To achieve ideal data augmentation for RLVR as discussed in Section rethinking, we introduce the
SvS framework, which leverages the policy itself to augment training problems through
online self-play, enabling sustainable self-improvement.
The central idea for SvS is to synthesize variational problems from the policy's correct solutions to
challenging (under-performing) training problems, and then prompts the policy to solve these synthetic problems.

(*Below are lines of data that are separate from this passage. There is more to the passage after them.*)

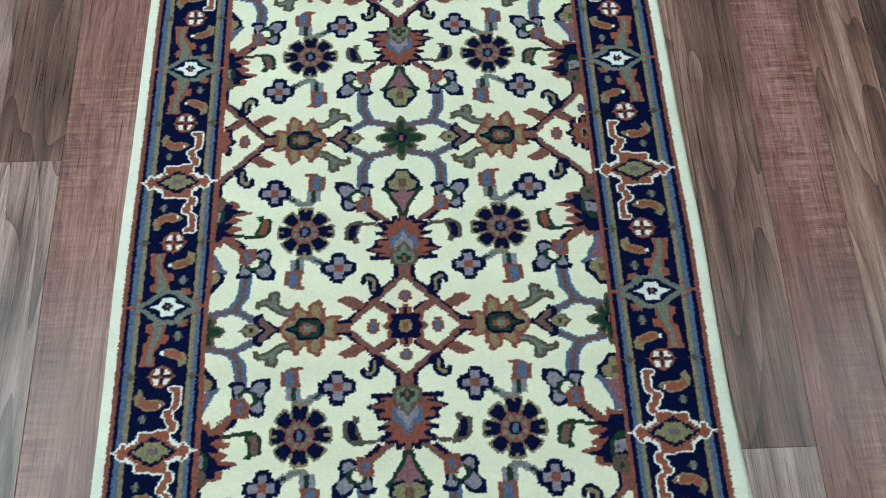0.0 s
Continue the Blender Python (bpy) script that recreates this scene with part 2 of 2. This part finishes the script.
def lattice_diamond():
    out = []
    for dye, r in (("navy", 82.5), ("rust", 77.5), ("mauve", 72.5), ("ivory", 67.0)):
        out.append((dye, rhomb(0, 0, r * 1.01, r * 0.99)))
    out += [("navy", line(29, 34, 12, 21, 6)), ("mauve", line(38, 31, 28, 22, 5)), ("rust", line(35, 34, 14, 16, 8.5)), ("mauve", line(36, 34, 22, 22, 3.5)),
            ("rust~", rect(-8, 8, 37, 45)), ("rust~", rect(-6, 6, 35.5, 47)), ("rust~", rect(-3, 3, 32, 49)), ("blue", rect(-2.9, 2.9, 35.5, 45.5)),
            ("rust", rect(33, 48, -6, 6)), ("rust", rect(36, 45, -10, 10)), ("blue", rect(38, 43.5, -5, 5)), ("mauve", rect(38, 43, 6, 9))]
    return out


HEART = [
    ("rust", "17,7 22.5,7 23,17 20,22 13,21 13,16"), ("rust", "2,14 8.5,14 8.5,25 4,26 3.5,29 0,29.5 0,14"), ("rust", "14,10 20,7 28,2 28,0 14,0"),
    ("navy", "0,16.8 4,16 8.5,17 18,16.5 18,11 16.5,9 17.5,6 0,6"), ("navy", "0,7 17,7 19,4 23,0 0,0"), ("navy", rect(-2.9, 2.9, 0, 26)),
    ("tan", "0,9.5 3,7.5 6,7.5 8.3,4 8.3,0 0,0"), ("rust", "0,6 2.6,5 3.4,0 0,0"), ("tan", rect(-1, 1, 3, 5))]


def petal(angle, r0, r1, half, squash=0.94):
    """One blunt petal of a rosette, with clipped corners."""
    c, n = math.cos(angle), math.sin(angle)
    shape = ((r0, -half * 0.72), (r1 - 5, -half), (r1 - 2, -half), (r1, -half * 0.55), (r1, half * 0.55), (r1 - 2, half), (r1 - 5, half), (r0, half * 0.72))
    return " ".join("%g,%g" % (RX + (r * c - w * n) * 1.04, RY + (r * n + w * c) * squash) for r, w in shape)


RX, RY = 130.5, 135.5


def rosette():
    turns = [math.pi / 4 * k for k in range(8)]
    out = [("tan", oval(RX, RY, 30, 28, 16))] + [("tan", petal(a, 14, 39 if k % 2 == 0 else 37.5, 11.0)) for k, a in enumerate(turns)]
    out += [("navy", petal(a, 15, 35.5 if k % 2 == 0 else 34.5, 9.0 if k % 2 == 0 else 8.4)) for k, a in enumerate(turns)]
    out += [("tan", rect(RX + sx * 34 - 4.2, RX + sx * 34 + 4.2, RY - 1.6, RY + 1.6)) for sx in (-1, 1)]
    out += [("tan", rect(RX - 1.7, RX + 1.7, RY + sy * 32 - 2.5, RY + sy * 32 + 2.5)) for sy in (-1, 1)]
    out += [("navy", oval(RX, RY, 19.5, 18, 16)), ("rust", oval(RX, RY, 18.5, 17, 16))]
    for k in range(8):
        a = math.pi / 4 * (k + 0.5)
        x, y = RX + 13.2 * math.cos(a), RY + 12.2 * math.sin(a)
        out.append(("grey", rect(x - 3.4, x + 3.4, y - 3.0, y + 3.0)))
        out.append(("rust", rect(RX + 19 * math.cos(a) - 2, RX + 19 * math.cos(a) + 2, RY + 17.6 * math.sin(a) - 1.8, RY + 17.6 * math.sin(a) + 1.8)))
    out += [("navy", oval(RX, RY, 8.6, 8.2, 8)), ("blue", rect(RX - 2.9, RX + 2.9, RY - 5, RY + 5)), ("blue", rect(RX - 4.2, RX + 1.5, RY - 1.5, RY + 3.5))]
    return out


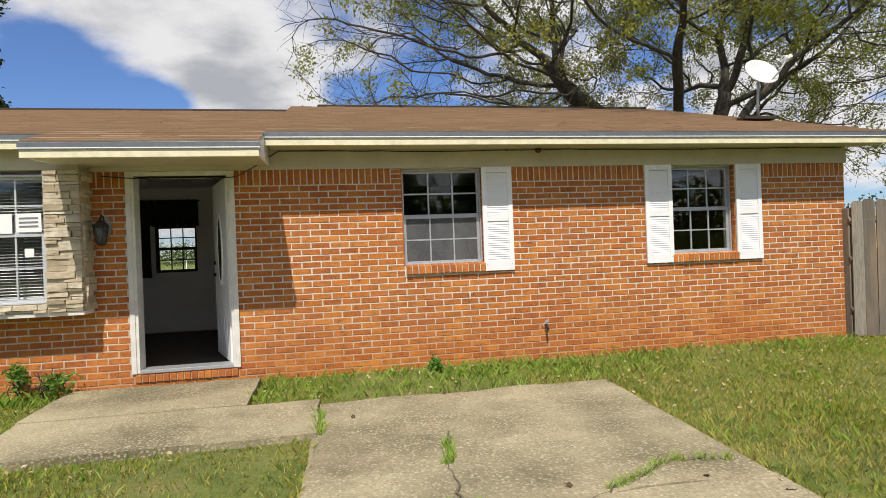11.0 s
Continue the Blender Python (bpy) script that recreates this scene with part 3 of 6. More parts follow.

Ideally, these synthesized problems preserve the semantics and ground-truth answers of the originals, while their
representations—such as structures, contexts, or descriptions—may differ substantially, thus encouraging the policy
to explore diverse reasoning strategies.
Specifically, as illustrated in Figure. 2, each online augmented training batch at step t consists of three components:
-
Original Problem Solving: The policy generates solutions to training problems, with under-performing ones retained as challenging problems.
-
Variational Problem Synthesis: The correct solutions to the challenging problems are used as context to synthesize variational problems that maintain the reference answers of the original ones.
-
Synthetic Problem Solving: The policy is prompted to solve the self-synthesized variational problems.
We present an example of variational problem synthesis and its reward-shaping. If a synthetic problem is either trivially solvable (too simple) or no solution aligns with the original answer (unsolvable) is sampled, it receives a negative reward.